- President Joe Biden would veto the standalone bill, the White House Office of Management and Budget said
- The bill proposes sending $17.6 billion in aid to Israel and omits assistance to Ukraine
- House Speaker Mike Johnson said the House would vote on the bill this week
The Biden administration strongly opposed the standalone bill that would provide $17.6 billion in aid to Israel and said the president would veto the bill if it reaches his desk.
In a Monday statement, the White House Office of Management and Budget (OMB) said the bill, which is backed by House of Representatives Republicans, is "another cynical political maneuver."
If the president was presented with the bill, "he would veto it," the statement declared.
The veto threat comes in light of House Speaker Mike Johnson indicating that the Republican-majority House would vote this week on the standalone bill to provide aid only to Israel.

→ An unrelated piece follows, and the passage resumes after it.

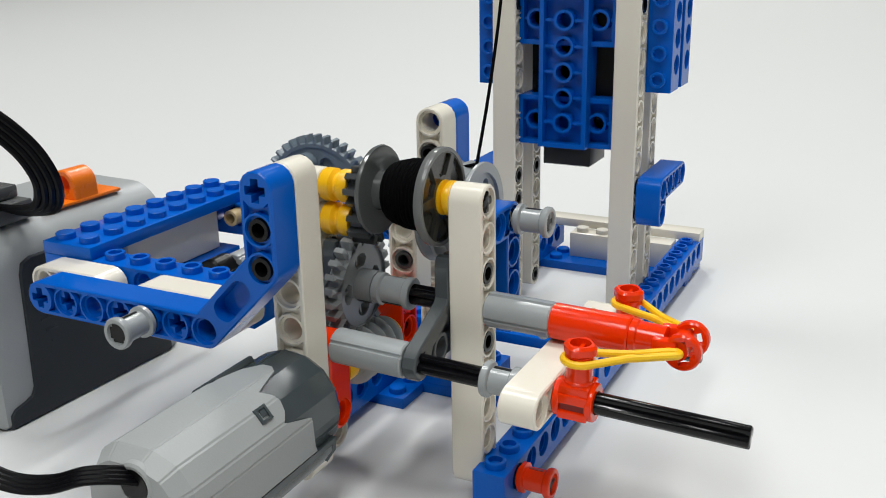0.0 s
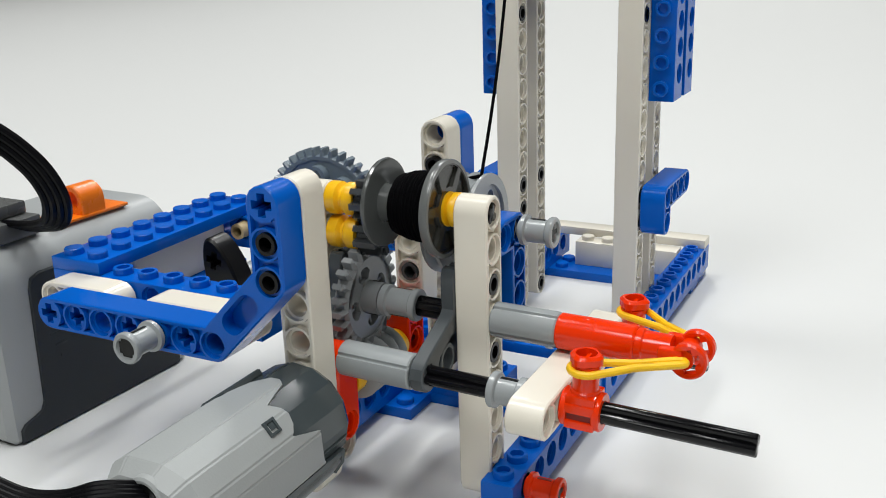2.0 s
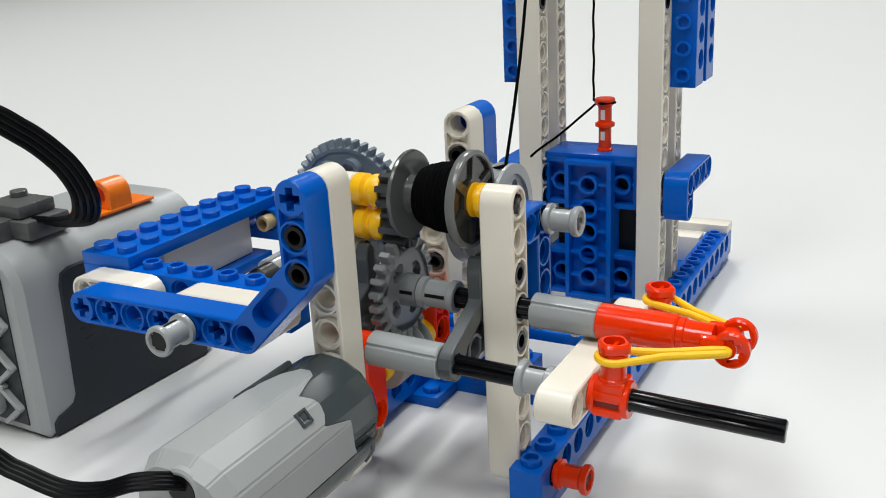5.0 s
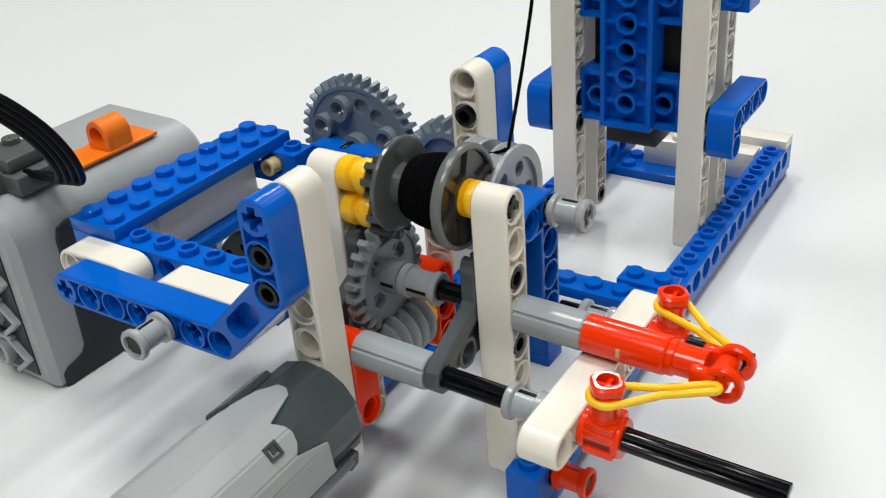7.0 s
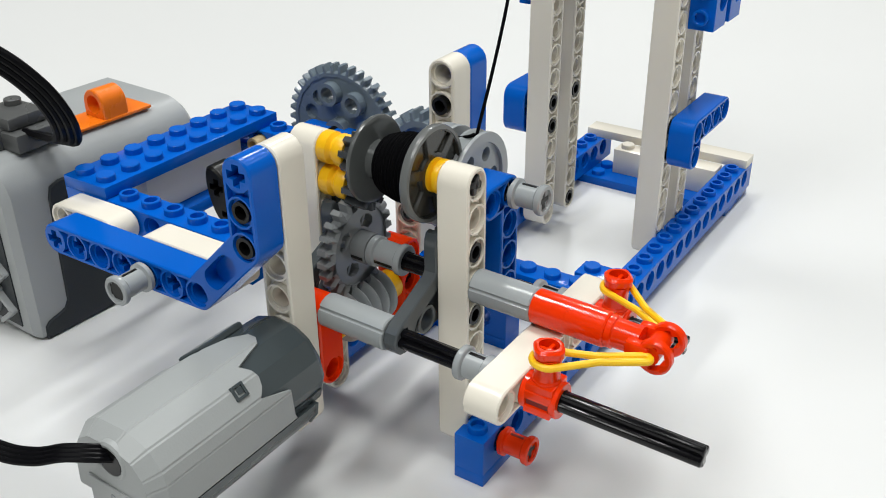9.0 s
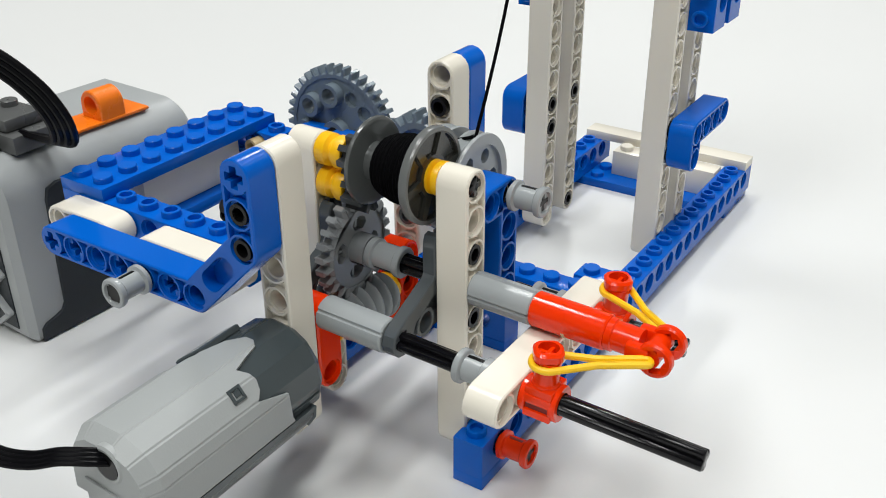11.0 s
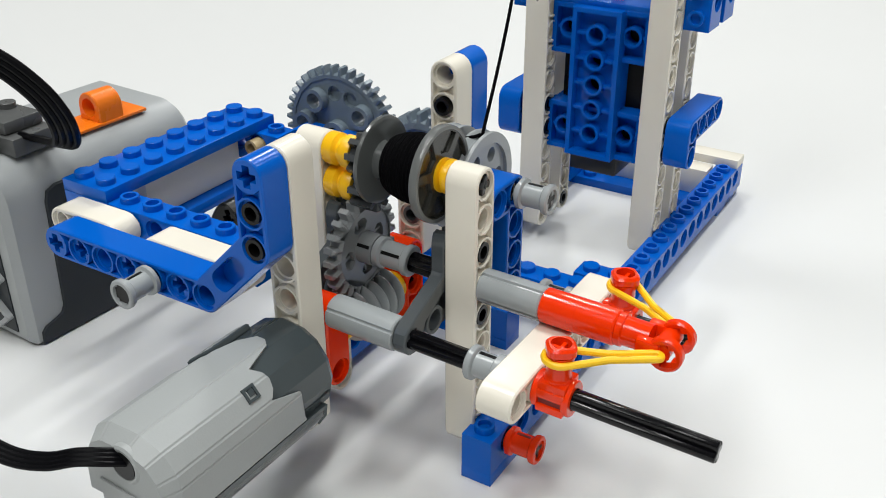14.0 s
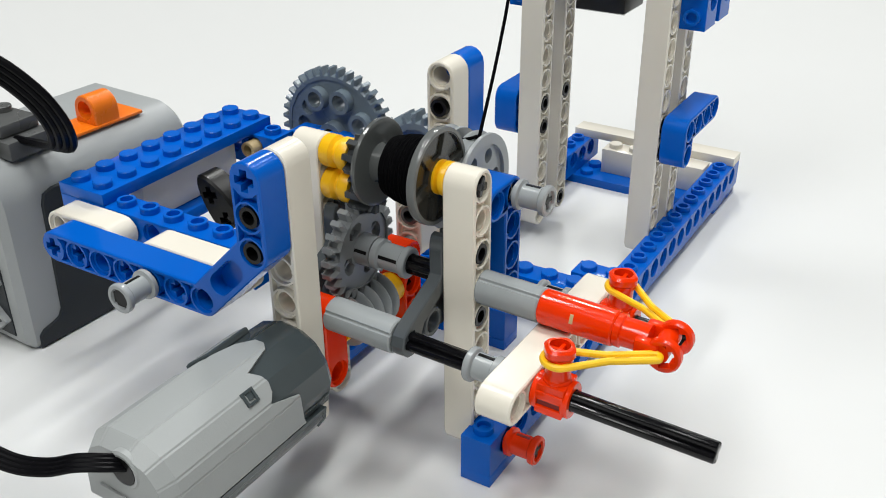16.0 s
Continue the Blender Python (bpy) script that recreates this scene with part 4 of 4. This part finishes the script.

Johnson's announcement came after the Biden administration spent months working with Senate Democrats and Republicans on a broader foreign aid bill that also addresses border security funding.
The Senate proposal includes assistance for Israel, Ukraine and Indo-Pacific allies while the standalone House bill omits continued U.S. assistance to Ukraine.
The House had already approved a nearly $14.5 billion military aid package in November last year for Israel, but the Senate declined to take it up.
"The Administration spent months working with a bipartisan group of Senators to reach a national security agreement that secures the border and provides support for the people of Ukraine and Israel, while also providing much-needed humanitarian assistance to civilians affected by conflicts around the world," OMB said in the Monday statement.
"Instead of working in good faith to address the most pressing national security challenges, this bill is another cynical political maneuver. The security of Israel should be sacred, not a political game," the statement added.
"The Administration strongly opposes this ploy which does nothing to secure the border, does nothing to help the people of Ukraine defend themselves against Putin's aggression, fails to support the security of American synagogues, mosques, and vulnerable places of worship, and denies humanitarian assistance to Palestinian civilians, the majority of whom are women and children," the OMB added.
Johnson responded Monday to the White House statement opposing the standalone bill and said the president's veto would abandon America's ally "in its time of greatest need."
"The president's veto threat is an act of betrayal," Johnson said. "In threatening to veto aid to Israel and to our military forces, President Biden is abandoning our ally in its time of greatest need."